Revelation, by C.J. Sansom, $26.95. In the year 1543, Henry VIII is looking to take his sixth wife, a widow named Catherine Parr who is afraid to marry him, and afraid not to. It’s a most repressive time in England’s history, as Henry is turning away from reform and religious reformers are now being persecuted if they speak their minds too freely.
Meanwhile, the streets of London are full of sick, homeless people, including former monks who were turned out when the monasteries were closed, as well as the poor souls they once treated in their hospitals. And the king is more interested in pouring money into foreign wars than caring for his subjects at home.
Matthew Shardlake, the sharp-witted hunchback who has figured in three earlier books from this astonishing author, is now a successful and prosperous lawyer working on an unusual case, that of a teenage boy gone mad from religion. For his own protection he’s been placed in the notorious Bedlam hospital for the insane, and though his parents want him removed, Matthew feels he is safer there, lest his uncontrolled prayers get him branded as a heretic.
In the midst of all this, Matthew’s best friend is murdered in a most sensational way, and he promises his widow Dorothy (whom he has long loved in secret) to find the killer.

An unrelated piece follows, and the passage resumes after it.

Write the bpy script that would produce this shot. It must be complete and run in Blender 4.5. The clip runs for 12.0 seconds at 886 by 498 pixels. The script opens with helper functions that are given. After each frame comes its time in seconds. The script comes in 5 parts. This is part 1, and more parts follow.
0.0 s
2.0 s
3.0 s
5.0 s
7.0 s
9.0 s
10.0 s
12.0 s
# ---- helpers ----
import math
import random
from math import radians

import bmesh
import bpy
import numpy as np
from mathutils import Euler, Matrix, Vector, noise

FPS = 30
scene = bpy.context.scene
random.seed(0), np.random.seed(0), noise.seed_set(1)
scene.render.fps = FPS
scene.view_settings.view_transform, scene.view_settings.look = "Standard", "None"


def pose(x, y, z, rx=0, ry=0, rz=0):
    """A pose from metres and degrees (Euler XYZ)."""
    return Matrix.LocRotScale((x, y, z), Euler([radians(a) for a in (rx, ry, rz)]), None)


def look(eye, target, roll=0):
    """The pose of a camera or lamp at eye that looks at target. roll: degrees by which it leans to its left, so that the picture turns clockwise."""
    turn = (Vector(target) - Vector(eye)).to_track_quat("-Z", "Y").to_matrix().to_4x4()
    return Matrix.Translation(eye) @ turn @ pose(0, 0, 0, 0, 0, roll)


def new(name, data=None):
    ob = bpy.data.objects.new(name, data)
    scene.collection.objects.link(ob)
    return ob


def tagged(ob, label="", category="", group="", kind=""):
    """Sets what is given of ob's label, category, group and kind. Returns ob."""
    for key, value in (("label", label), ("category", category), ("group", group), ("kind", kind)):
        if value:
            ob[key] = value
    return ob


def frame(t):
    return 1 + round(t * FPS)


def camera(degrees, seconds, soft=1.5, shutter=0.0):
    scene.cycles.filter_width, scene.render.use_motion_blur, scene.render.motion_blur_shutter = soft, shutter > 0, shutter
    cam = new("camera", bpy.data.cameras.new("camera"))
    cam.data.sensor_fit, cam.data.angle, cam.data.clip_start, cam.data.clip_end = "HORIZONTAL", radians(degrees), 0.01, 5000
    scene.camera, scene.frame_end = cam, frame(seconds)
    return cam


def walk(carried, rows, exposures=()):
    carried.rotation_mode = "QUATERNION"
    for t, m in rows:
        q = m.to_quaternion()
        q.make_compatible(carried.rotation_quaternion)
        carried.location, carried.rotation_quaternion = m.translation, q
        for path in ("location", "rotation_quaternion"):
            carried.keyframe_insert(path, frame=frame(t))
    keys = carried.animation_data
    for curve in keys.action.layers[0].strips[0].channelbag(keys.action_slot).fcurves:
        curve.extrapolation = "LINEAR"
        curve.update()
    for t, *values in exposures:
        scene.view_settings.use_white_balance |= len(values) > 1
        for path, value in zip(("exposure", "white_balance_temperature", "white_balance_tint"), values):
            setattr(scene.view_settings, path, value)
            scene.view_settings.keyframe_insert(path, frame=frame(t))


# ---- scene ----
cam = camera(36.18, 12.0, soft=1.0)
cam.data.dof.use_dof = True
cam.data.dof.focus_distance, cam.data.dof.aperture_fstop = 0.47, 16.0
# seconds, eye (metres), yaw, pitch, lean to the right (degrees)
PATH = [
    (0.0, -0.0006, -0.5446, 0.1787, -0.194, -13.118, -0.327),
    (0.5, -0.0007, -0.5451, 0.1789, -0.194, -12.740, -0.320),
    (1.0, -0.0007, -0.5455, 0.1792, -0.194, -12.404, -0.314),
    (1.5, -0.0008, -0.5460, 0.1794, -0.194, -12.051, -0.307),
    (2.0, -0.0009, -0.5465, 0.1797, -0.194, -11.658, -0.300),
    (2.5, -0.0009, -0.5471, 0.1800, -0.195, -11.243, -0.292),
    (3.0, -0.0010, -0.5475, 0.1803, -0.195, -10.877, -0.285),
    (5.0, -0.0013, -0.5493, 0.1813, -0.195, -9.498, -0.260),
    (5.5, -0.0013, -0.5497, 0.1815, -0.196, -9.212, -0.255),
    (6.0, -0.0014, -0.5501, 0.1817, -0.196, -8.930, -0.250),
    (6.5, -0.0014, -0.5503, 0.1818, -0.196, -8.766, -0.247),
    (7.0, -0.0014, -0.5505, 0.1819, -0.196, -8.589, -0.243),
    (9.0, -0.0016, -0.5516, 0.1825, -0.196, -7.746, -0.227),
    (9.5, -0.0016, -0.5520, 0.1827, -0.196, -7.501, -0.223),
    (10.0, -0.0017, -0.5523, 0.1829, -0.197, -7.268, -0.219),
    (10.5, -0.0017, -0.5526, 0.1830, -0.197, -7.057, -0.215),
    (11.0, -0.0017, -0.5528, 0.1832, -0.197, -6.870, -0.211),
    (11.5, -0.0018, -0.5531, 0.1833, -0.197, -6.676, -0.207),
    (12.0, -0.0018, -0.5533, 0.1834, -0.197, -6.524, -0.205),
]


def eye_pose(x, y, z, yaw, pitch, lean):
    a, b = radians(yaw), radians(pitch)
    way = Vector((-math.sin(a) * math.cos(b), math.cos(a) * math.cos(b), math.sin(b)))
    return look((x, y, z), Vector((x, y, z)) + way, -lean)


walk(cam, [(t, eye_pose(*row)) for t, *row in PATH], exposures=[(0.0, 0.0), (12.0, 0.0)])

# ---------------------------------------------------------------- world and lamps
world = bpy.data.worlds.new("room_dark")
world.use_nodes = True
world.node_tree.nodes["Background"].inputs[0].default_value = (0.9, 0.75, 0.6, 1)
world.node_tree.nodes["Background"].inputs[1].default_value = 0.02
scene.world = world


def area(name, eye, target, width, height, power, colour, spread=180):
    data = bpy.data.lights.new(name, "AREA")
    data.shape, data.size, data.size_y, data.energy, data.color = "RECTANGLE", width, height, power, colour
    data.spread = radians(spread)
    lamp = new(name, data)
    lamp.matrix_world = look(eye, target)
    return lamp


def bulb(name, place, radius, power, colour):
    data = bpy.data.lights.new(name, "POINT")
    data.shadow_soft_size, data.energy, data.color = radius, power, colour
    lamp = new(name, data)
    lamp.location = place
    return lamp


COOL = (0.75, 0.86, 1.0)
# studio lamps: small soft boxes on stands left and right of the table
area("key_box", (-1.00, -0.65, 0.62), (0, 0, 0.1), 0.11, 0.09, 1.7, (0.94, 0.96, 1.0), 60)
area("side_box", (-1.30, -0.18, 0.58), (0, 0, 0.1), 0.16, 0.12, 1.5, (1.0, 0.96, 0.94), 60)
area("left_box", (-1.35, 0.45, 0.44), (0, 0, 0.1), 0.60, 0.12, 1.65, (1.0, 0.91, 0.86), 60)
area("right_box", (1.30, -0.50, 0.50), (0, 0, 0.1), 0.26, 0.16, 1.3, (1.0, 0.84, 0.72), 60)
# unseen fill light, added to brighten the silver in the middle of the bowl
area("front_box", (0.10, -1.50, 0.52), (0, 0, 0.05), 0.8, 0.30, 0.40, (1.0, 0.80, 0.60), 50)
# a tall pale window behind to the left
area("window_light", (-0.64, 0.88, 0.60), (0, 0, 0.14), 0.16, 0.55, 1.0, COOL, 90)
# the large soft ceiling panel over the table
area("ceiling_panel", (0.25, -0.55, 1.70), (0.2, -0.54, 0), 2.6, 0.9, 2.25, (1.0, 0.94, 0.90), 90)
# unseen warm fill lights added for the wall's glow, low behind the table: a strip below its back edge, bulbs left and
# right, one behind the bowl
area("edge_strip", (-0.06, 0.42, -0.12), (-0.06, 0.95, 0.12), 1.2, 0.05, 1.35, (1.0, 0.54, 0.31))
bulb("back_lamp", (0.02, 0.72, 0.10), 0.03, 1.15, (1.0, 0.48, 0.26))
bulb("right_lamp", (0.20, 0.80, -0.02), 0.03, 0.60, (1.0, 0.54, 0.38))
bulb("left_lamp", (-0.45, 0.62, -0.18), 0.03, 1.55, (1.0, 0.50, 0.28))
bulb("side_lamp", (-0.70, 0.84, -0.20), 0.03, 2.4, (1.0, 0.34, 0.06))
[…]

More gruesome murders ensue, all following certain prophecies in the Book of Revelation. It’s clear to the modern reader that we are dealing with a serial killer, a concept unknown to Tudor England.
The story is dense, complex and, at 550 pages, not one word too long. We can’t help but marvel at Sansom’s clear, easy prose and his gift for creating memorable characters and for breathing life into a time gone by. Matthew is a remarkable creation, a kind and rational man in an age of cruelty and superstition. And of course there are the inevitable unspoken comparisons to our own time, as there should be in any work of historical fiction because one age never learns from another’s mistakes. We can’t recommend this book too highly; it’s another virtuoso performance from a truly great talent.
A Rule Against Murder, by Louise Penny, $24.95. Chief Inspector Armand Gamache of the Surete du Quebec and his wife, Reine-Marie, are celebrating a wedding anniversary at the Manoir Bellechasse, a luxurious inn in the wilderness not far from the village of Three Pines, where Gamache has been a frequent visitor. All the other guests are members of an extended family there for an annual reunion, and much to the Gamaches’ surprise, two of them turn out to be Peter and Clara Morrow, artist friends of theirs from Three Pines.
The Morrow family is a strange lot, constantly bickering, frequently hateful, all embittered by past events and yet never quite what they seem to be. The highlight of their strained reunion is the unveiling of a statue of the late patriarch, Charles Morrow, a massive affair made of dense, heavy petrified wood, set upon a marble base in the garden. Not long after it has been installed, it topples, killing one of the daughters.
There is no way it was an accident, and the author sets up an ingenious, impossible crime puzzle for the reader. How could anyone have dislodged the statue from its base? And why was this particular family member chosen?
Gamache sends Reine-Marie away while he assembles his team of detectives to work on the problem. All the while, of course, they are served delectable food and drink by the inn’s solicitous staff. And more of Gamache’s family history is revealed to the reader.
Spade & Archer, by Joe Gores, $24. Joe Gores, a former private eye and longtime scholar and admirer of Dashiell Hammett, as well as a veteran mystery novelist, has given us a prequel to Hammett’s classic “The Maltese Falcon,” which he rightly calls the first hard-boiled noir detective novel.
Those who have read the original will recall that the real reason Sam Spade took the case was to find out who killed his partner, Miles Archer, a man he didn’t even like and with whose wife he was having an affair. But because he was his partner, he had to do something about his murder.
So here we meet Archer (who appears only briefly), as well as Spade, at the beginning of his career when he opens his own agency, hires Effie Perine and begins his relationship with Iva Archer. Material from “The Maltese Falcon” and from Hammett’s own days as a Pinkerton operative provide material for the plot.
The result is a story that reads almost as if Hammett himself had written it, and it’s not likely that any of his fans will be disappointed.
Tom and Enid Schantz write regularly about new mystery releases.